她速度快,池未煊的速度比她更快,在医院大厅里,他拦腰抱住了她。舒雅拼命挣扎,眼泪落得更急,她掰着他牢牢禁锢着她的大掌,着急,却说不出话来。
“雅雅,不要再逃了,雅雅,你知道我找你找得有多辛苦吗?”池未煊声音沙哑,几乎哽咽,从二十岁盼到三十岁,他终于找到了她,可是为什么,将她拥进怀里这一刻,有些东西已经悄然变了。
舒雅喉咙里像烧着一块碳,灼热、疼痛,她说不出话来,眼泪就落得更快更急。湿热的泪滴在池未煊的手背上,他震颤了一下,缓缓松开她,轻柔却强势地将她扳过来,面对着自己。

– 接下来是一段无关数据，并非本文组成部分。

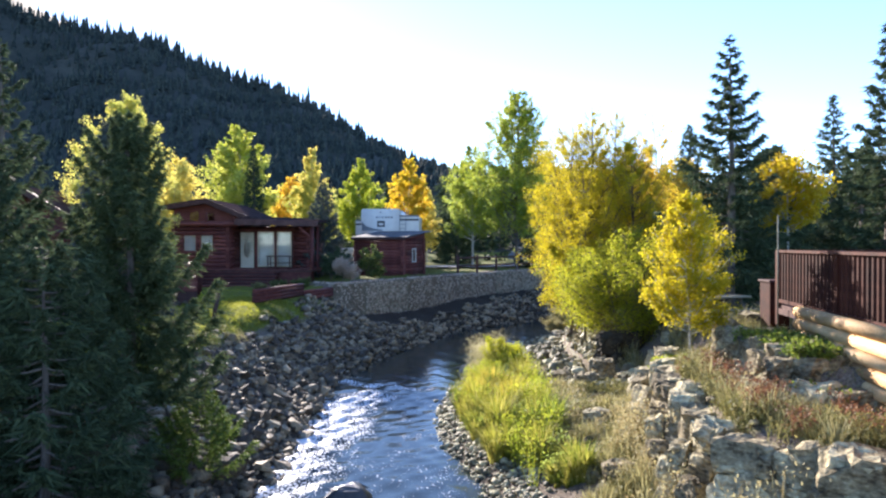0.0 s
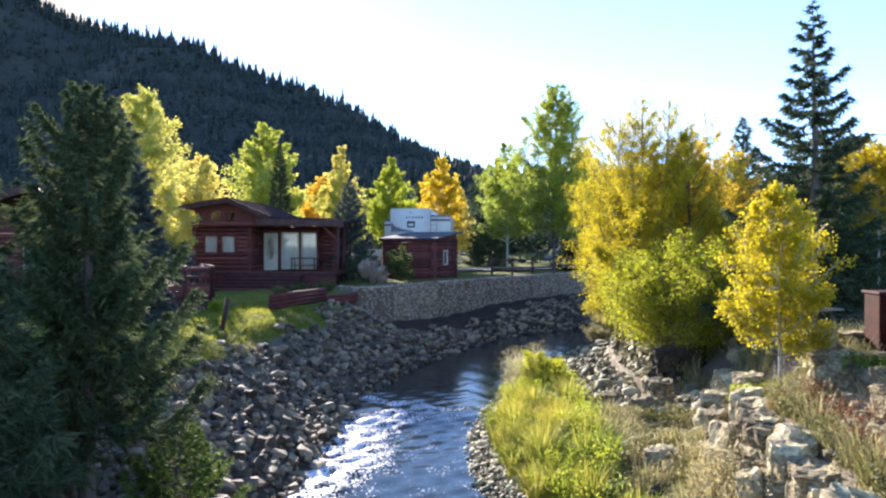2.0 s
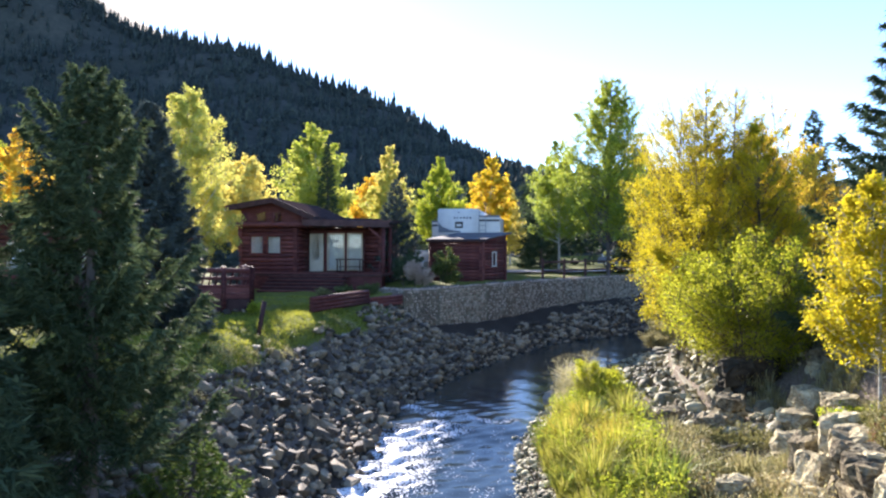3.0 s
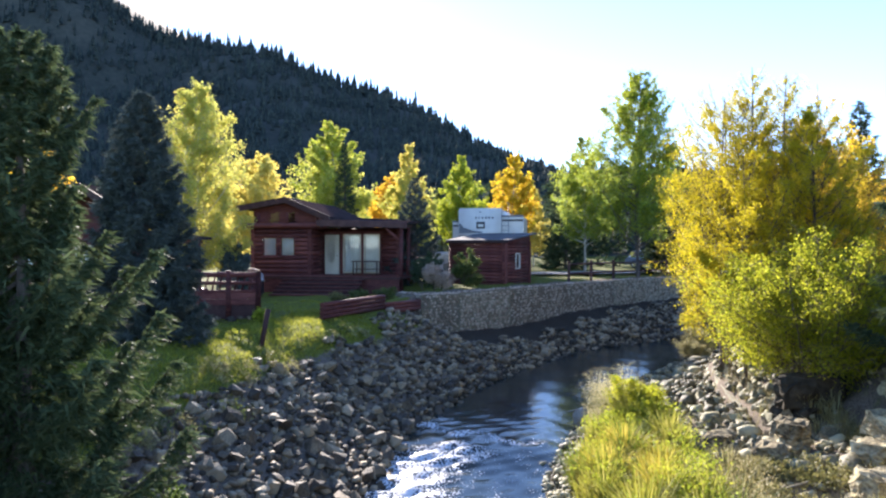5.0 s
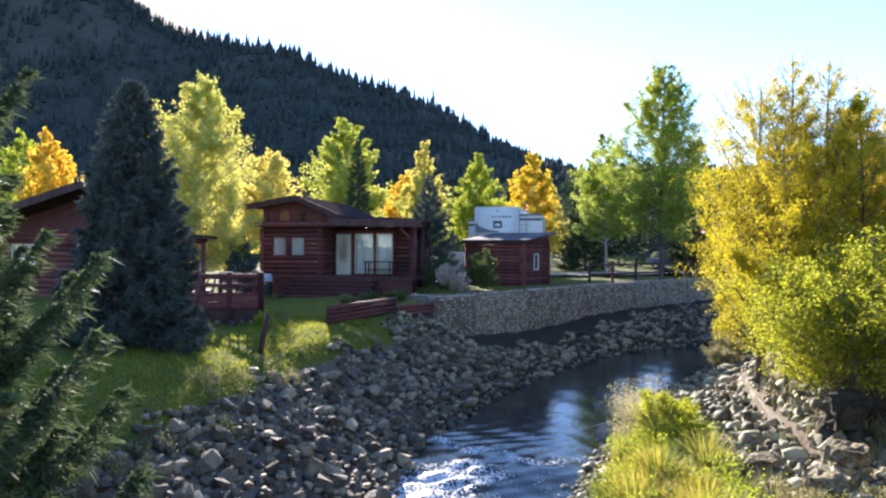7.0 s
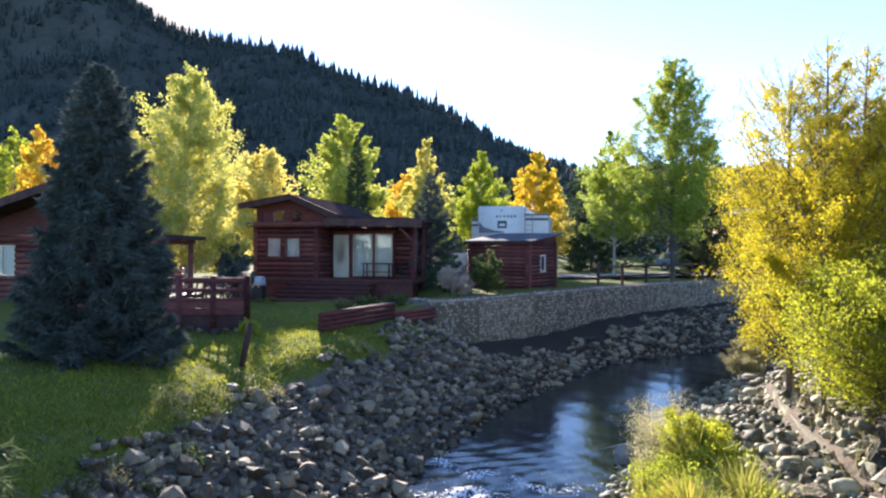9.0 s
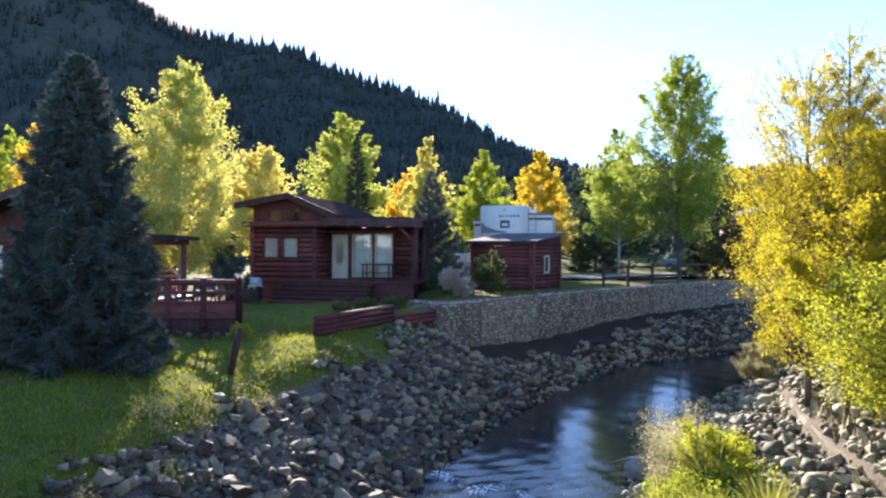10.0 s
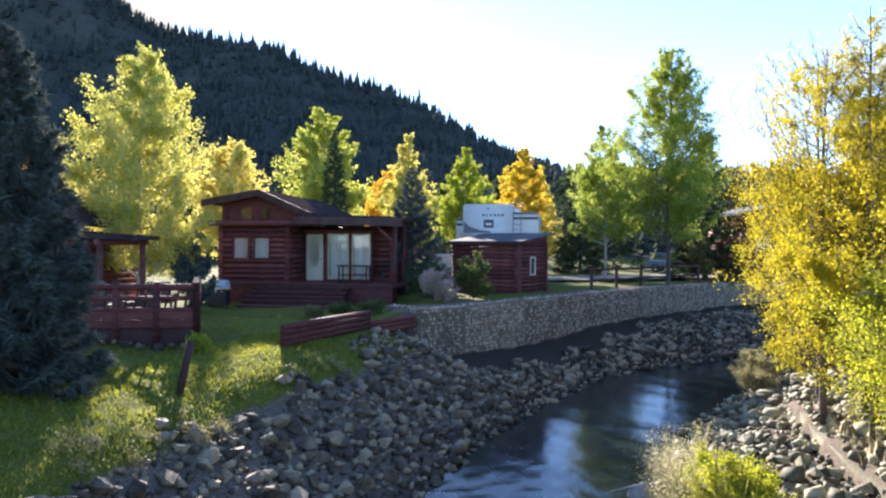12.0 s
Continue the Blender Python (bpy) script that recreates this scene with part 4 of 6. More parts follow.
x, y = jittered(1.5, 5.5, 7.5, 18.5, 0.3, r)
d, side, _, hw = to_line(x, y, RIVER)
e = d - hw
keep = (side < 0) & (e > 1.1) & (e < 3.4) & (r.uniform(size=len(x)) < 0.5)
rows_s = [(a, b, float(s)) for a, b, s in zip(x[keep], y[keep], r.gamma(3, 0.055, keep.sum()).clip(0.08, 0.5))]
strewn("loose_stones", "loose grey-brown stones strewn among dry weeds", "stones", rows_s, ANGULAR, M_LEDGE, np.arange(len(rows_s)) % 2 == 0, 0.2)


x, y = jittered(5.0, 8.4, 15.2, 23.0, 0.34, r)
keep = r.uniform(size=len(x)) < 0.6
rows_k = [(a, b, float(s)) for a, b, s in zip(x[keep], y[keep], r.gamma(3, 0.075, keep.sum()).clip(0.1, 0.6))]
strewn("rocky_slope", "broken brown rock lying on the slope beside the willow", "stones", rows_k, ANGULAR, M_LEDGE, np.arange(len(rows_k)) % 2 == 0, 0.2)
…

看着她一脸的泪,他的心像被针扎似的,绵绵密密的疼排山倒海的涌来,瞬间就要将他淹没,他慌的不行,抬手去替她拭泪,触到了她的眼睑,他忽然想起了什么似的,像被火烫了一般,缩了回去。
舒雅看着他的动作,不知怎么的,就觉得一切都变了,变了……再也回不到从前了。无论她多么努力从泥沼里挣扎出来,多么努力的飞蛾扑火般扑向他,却无力扳动时光的轮子,回到不曾分离的曾经。

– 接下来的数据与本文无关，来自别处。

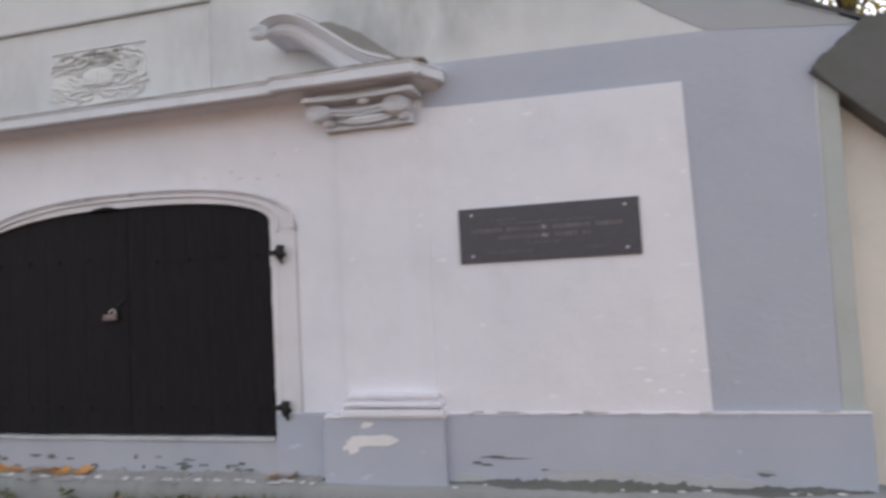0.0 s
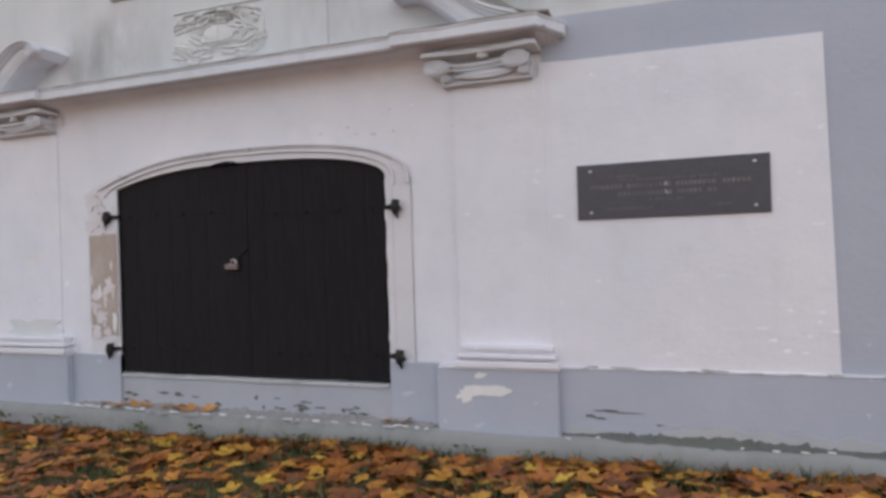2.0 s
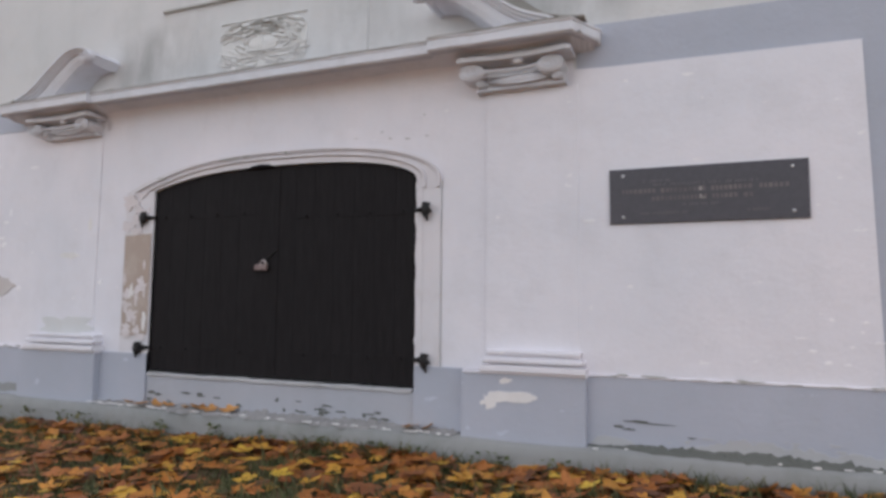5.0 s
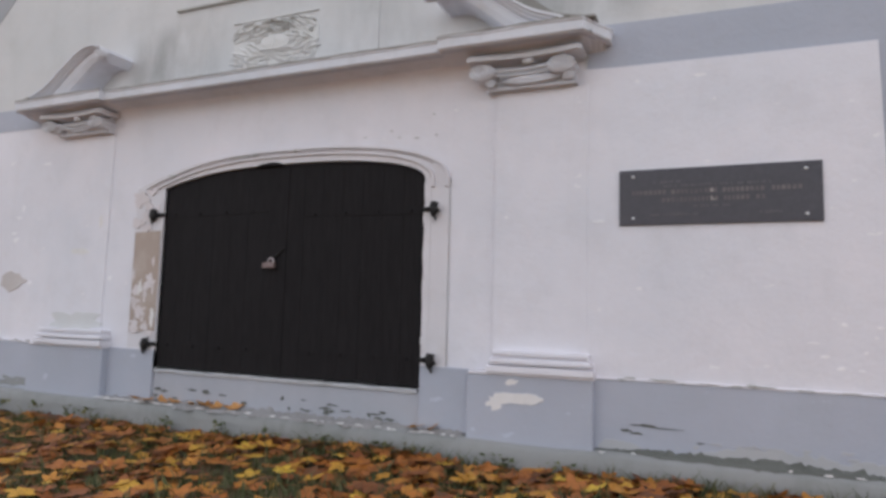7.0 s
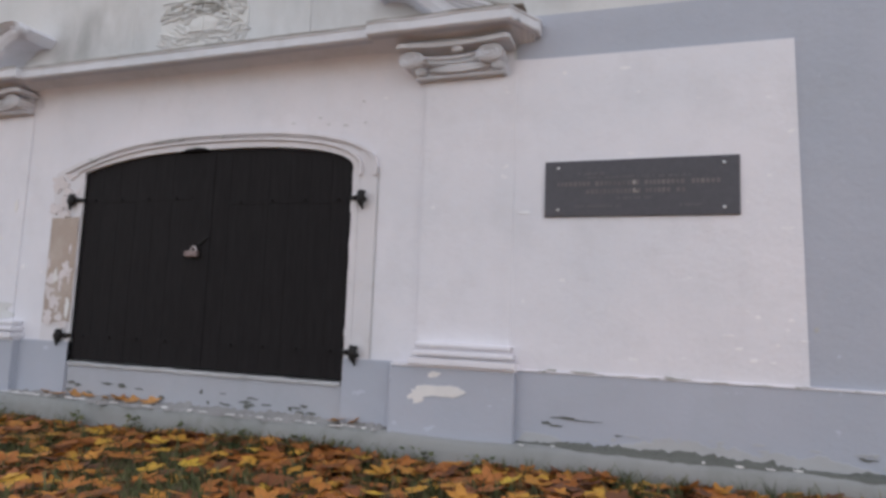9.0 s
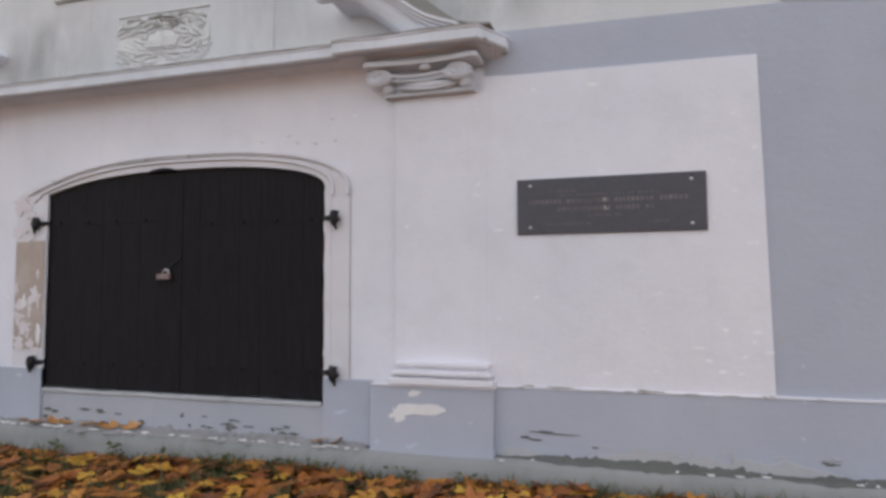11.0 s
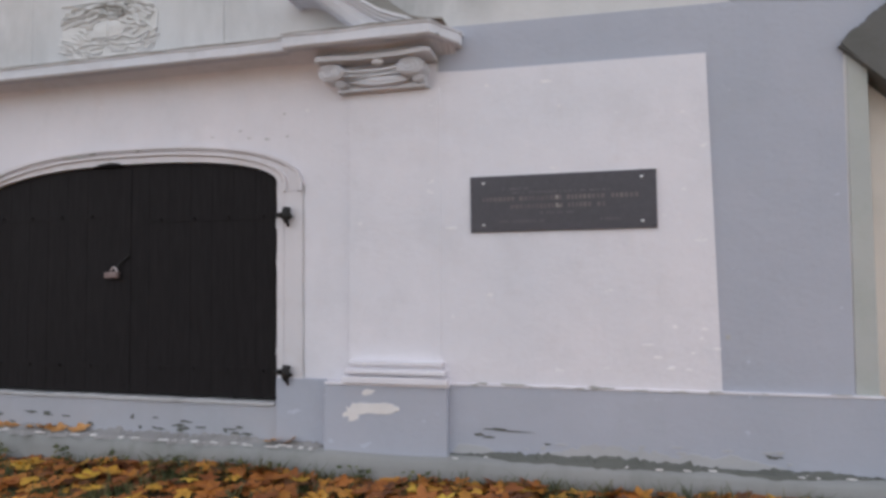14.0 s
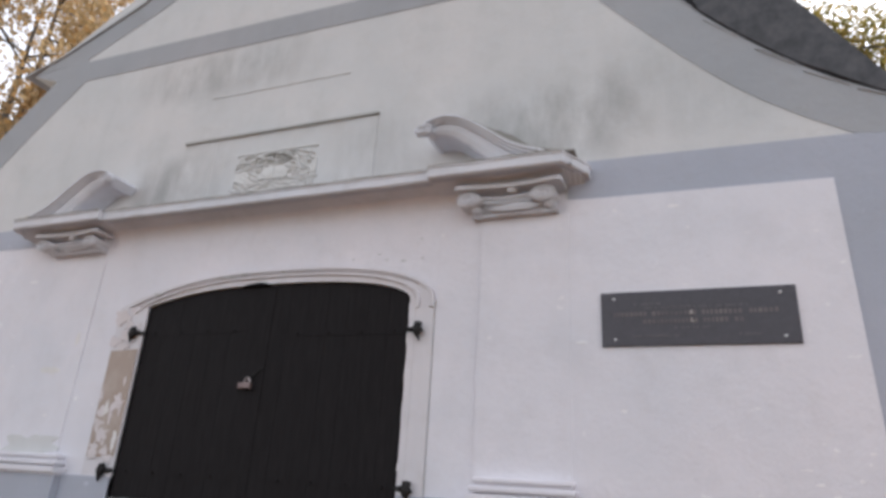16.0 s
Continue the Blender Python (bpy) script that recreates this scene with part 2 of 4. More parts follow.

大厅里看病的人们来来往往的,偶尔路过的人们打量了他们几眼,心里惊叹,好一对郎才女貌。然后又快速离开,去挂号、排队、看病……
池未煊缓缓地松开了她,从口袋里掏出手绢,细心的替她擦泪。不知道是不是触到她的泪腺,她忽然潸然泪下,迟了么?
“雅雅,别哭……”池未煊笨拙地哄着,他一向不擅长哄人,苏晴柔胡搅蛮缠时,他只需要一吻封缄,什么问题都迎刃而解了。
但是舒雅不行。
舒雅看着他手忙脚乱的样子,那憨态可掬的样子,她到底还是破涕为笑,羞了羞他的脸,笑他没长劲。池未煊终于察觉到哪里不对劲,虽然一早就有心理准备,可是现在看见她真的说不出话,他心里还是像被重锤狠狠地砸了一下,一阵钝痛,“雅雅,你的声音……”
舒雅一怔,眼里迅速凝聚起忧伤,那么令人心疼。她淡淡一笑,指了指外面,又做了一个喝水的姿势。奇怪的,池未煊就是懂得了她想表达什么。